State and federal lawmakers are focusing increasingly on health care reform, and a growing number are expressing serious interest in "patient-focused" or "consumer-centered" approaches. This is certainly a positive development. Lawmakers of both parties are now more inclined to advocate making the patient the focus of America's health care system.
However, the vocabulary of health care policy is often elastic, and different people use the same terms to express significantly different concepts. This elasticity adds to the general confusion among the public and policymakers that seems to plague this area of public policy and often results in legislators and taxpayers talking at cross-purposes or past one another.
Consequently, clarifying the rationale, objectives, and principles of consumer-centered health care reform is important so that participants in the discussions, particularly the taxpayers, accurately comprehend the concepts and implications of this approach and are better equipped to evaluate the various proposed reforms at the federal and state levels.
Key Principles. The fundamental objective of a patient-centered health care system is to maximize value for individuals and families so that they receive more benefit and better results for their health care dollars, both as patients and as consumers buying health insurance. Only when individuals choose and own their own health insurance will the other actors in the system-health plans and providers-have the right incentives to deliver better value in the form of improved results at lower prices.
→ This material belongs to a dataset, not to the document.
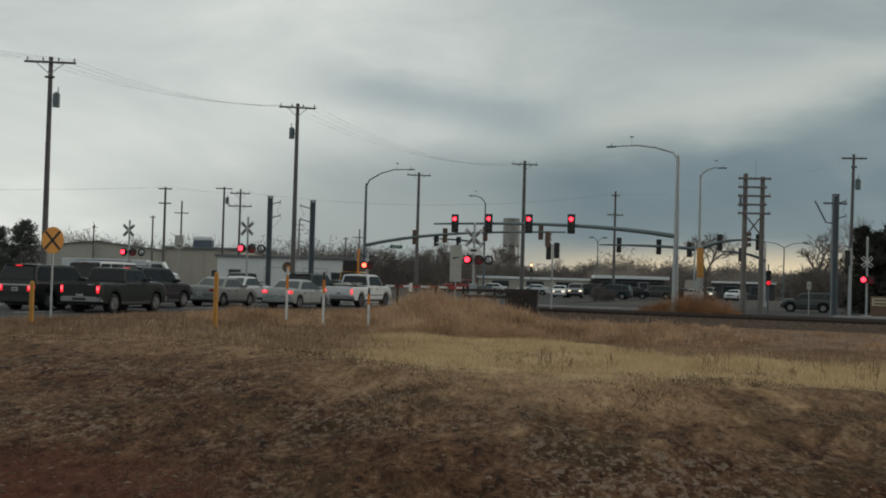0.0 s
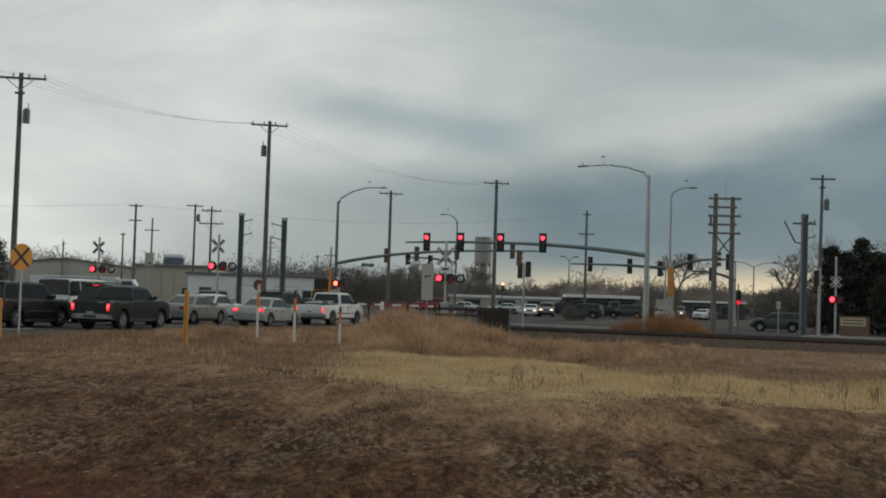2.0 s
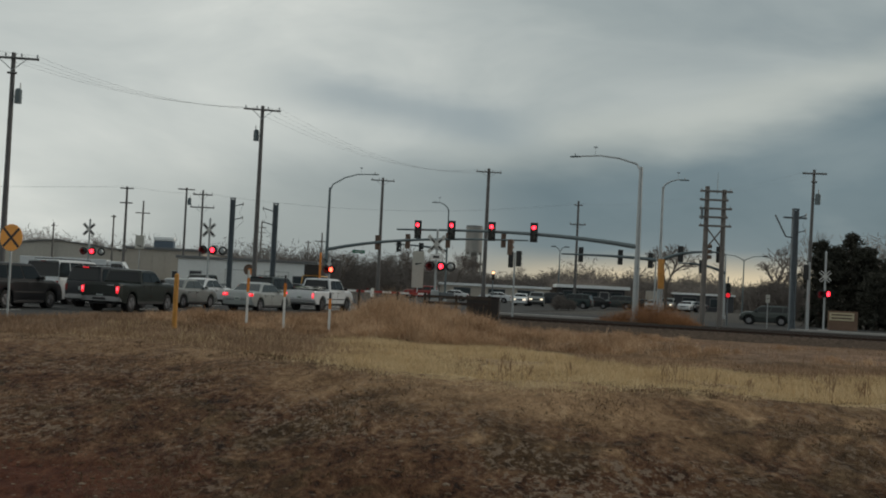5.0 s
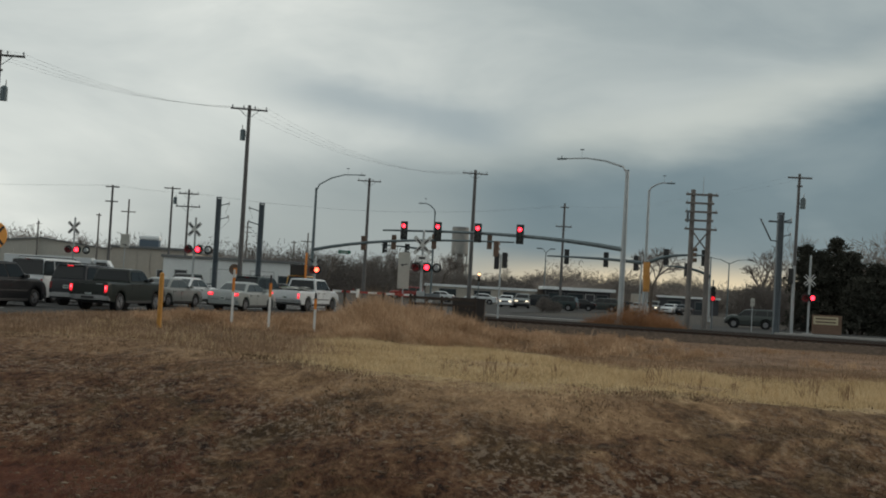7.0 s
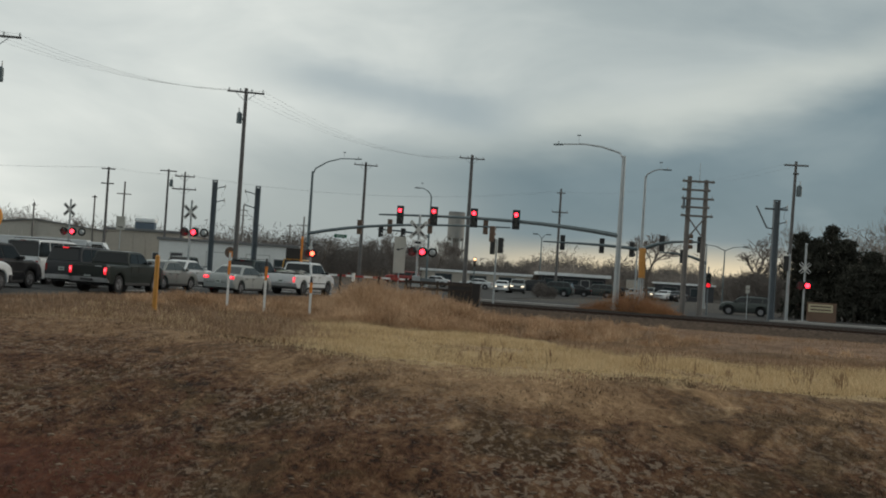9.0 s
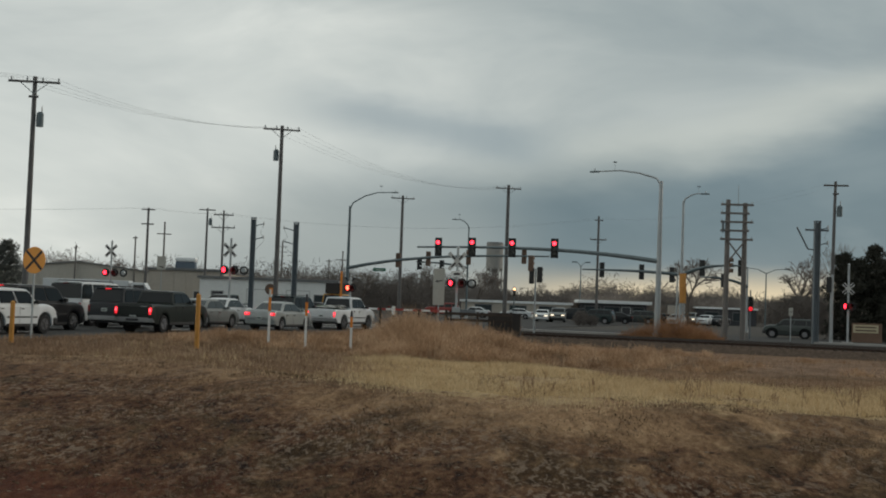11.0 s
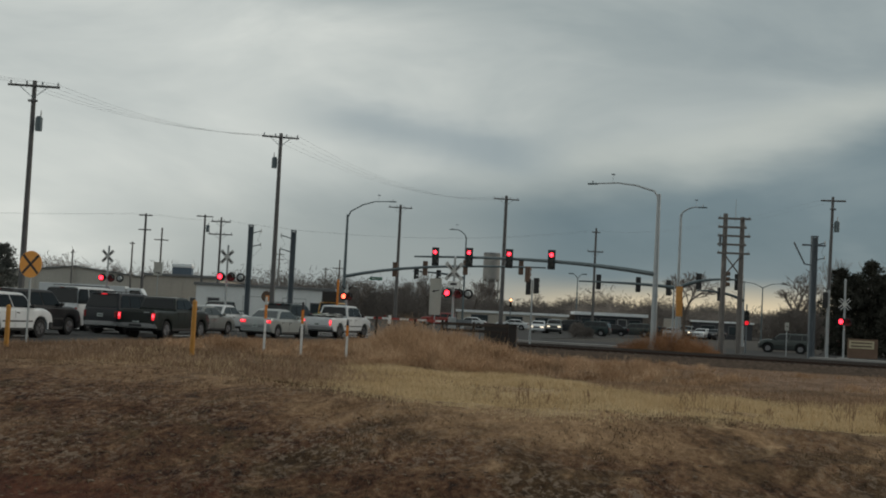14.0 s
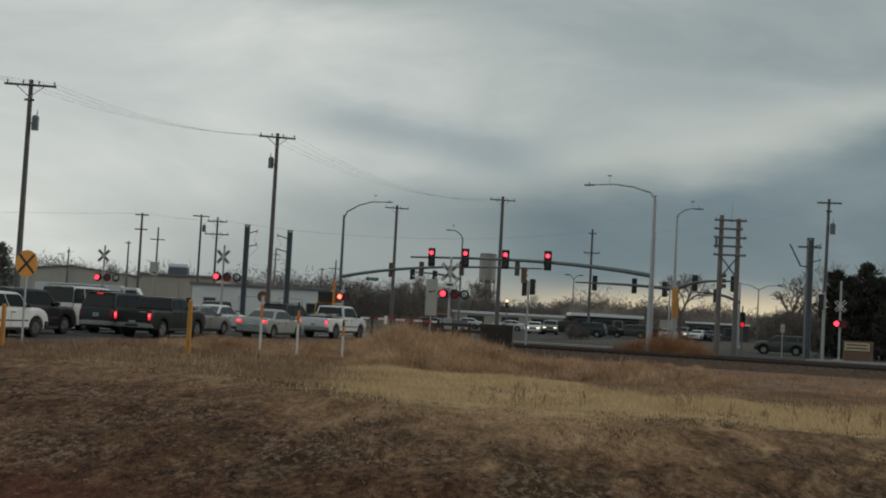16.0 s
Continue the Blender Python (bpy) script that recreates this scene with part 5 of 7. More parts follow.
def lane_sign(x, y, z, w, h, label, arrow_z, flip=1):
    """A white regulatory sign on a thin post, with a dark slanted arrow."""
    g = thing("road_sign", pose(x, y, lay(x, y), 0, 0, -12), label, "road sign", "white lane signs")
    bm = bmesh.new()
    rod(bm, (0, 0.03, -0.1), (0, 0.03, z + h / 2), 0.035, sides=8)
    part("post", bm, M["galv"], g)
    bm = bmesh.new()
    box(bm, -w / 2, w / 2, -0.02, -0.005, z - h / 2, z + h / 2, 0.004)
    p = part("panel", bm, M["sign_white"], g)
    bm = bmesh.new()
    k = w / 0.8
    shape = [(-0.24, 0.10), (-0.24, 0.03), (0.05, -0.04), (0.04, -0.10), (0.26, -0.03), (0.09, 0.09), (0.07, 0.03)]
    shape = [(flip * u * k, v * k) for u, v in shape]
    slab(bm, [(u, -0.024, arrow_z + v) for u, v in (shape if flip > 0 else shape[::-1])], 0.003)
    part("arrow", bm, M["ink"], p, "black slanted arrow")


M["sign_white"] = material("weathered_sign_white", (0.42, 0.41, 0.37), 0.6, 0, 0.15, 1.5)
lane_sign(0.78, 78.6, 2.9, 0.74, 2.3, "tall white lane sign with a dark arrow", 3.25, -1)
lane_sign(-19.6, 92.0, 4.05, 0.68, 1.0, "white lane sign with a dark arrow", 3.75)
lane_sign(25.3, 86.0, 2.1, 0.28, 0.55, "small white sign on a thin post beside the tracks", 2.1)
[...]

If policymakers are serious about real patient-centered, consumer-driven health care reform, they should ensure that their legislative proposals embody six key principles:
- Individuals are the key decision makers in the health care system. This would be a major departure from conventional third-party payment arrangements that dominate today's health care financing in both the public and the private sectors. In a normal market based on personal choice and free-market competition, consumers drive the system.
- Individuals buy and own their own health insurance coverage. In a normal market, when individuals exchange money for a good or service, they acquire a property right in that good or service, but in today's system, individuals and families rarely have property rights in their health insurance coverage. The policy is owned and controlled by a third party, either their employers or government officials. In a reformed system, individuals would own their health insurance, just as they own virtually every other type of insurance in virtually every other sector of the economy.
- Individuals choose their own health insurance coverage. Individuals, not employers or government officials, would choose the health care coverage and level of coverage that they think best. In a normal market, the primacy of consumer choice is the rule, not the exception.
- Individuals have a wide range of coverage choices. Suppliers of medical goods and services, including health plans, could freely enter and exit the health care market.
- Prices are transparent. As in a normal market, individuals as consumers would actually know the prices of the health insurance plan or the medical goods and services that they are buying. This would help them to compare the value that they receive for their money.
- Individuals have the periodic opportunity to change health coverage. In a consumer-driven health insurance market, individuals would have the ability to pick a new health plan on predictable terms. They would not be locked into past decisions and deprived of the opportunity to make future choices.
Conclusion. The current debate over health care reform is usually framed in terms of addressing cost and access problems, accompanied by occasional discussions about the need to improve quality and outcomes in the system. Yet those issues are all manifestations of a more fundamental dissatisfaction with the status quo. Implicitly, both policymakers and the public are motivated by a sense that health care today is not living up to their expectations for value at either the individual or the societal level.
While America's current health system has clear strengths, it also has significant weaknesses. For all the benefits that it provides in helping people to live longer and healthier lives, America's health care system seems too costly, confusing, inefficient, and uneven in its results, and it leaves too many people without adequate access to its benefits. Fundamentally, Americans as individuals and as a society intuitively recognize that the present health system could do a much better job of delivering value.
Put simply, Americans rightly sense that either they are paying too much for their present health system or the system should be delivering better results given what they are already paying.
The solution and the challenge for policymakers is to undertake the reforms needed to transform the present system into one that does a much better job of seeking and rewarding the creation of better value. As the experience of other economic sectors shows, health care need not be a zero-sum game in which costs can be controlled only by limiting benefits or benefits can be expanded only by increasing costs. Rather, a value-maximizing system will simultaneously demand and reward continuous improvements in benefits while continuously reducing costs.
Such a value-maximizing result can be achieved in health care only if the system is restructured to make the consumer the key decision maker. When individual consumers decide how the money is spent, either directly for medical care or indirectly through their health insurance choices, the incentives will be aligned throughout the system to generate better value-in other words, to produce more for less.
All Americans should be able to agree with the goal of creating a value-maximizing health care system. Consumer-centered health care reforms are the only effective means for achieving that goal.
Edmund F. Haislmaier is Senior Research Fellow in the Center for Health Policy Studies at The Heritage Foundation.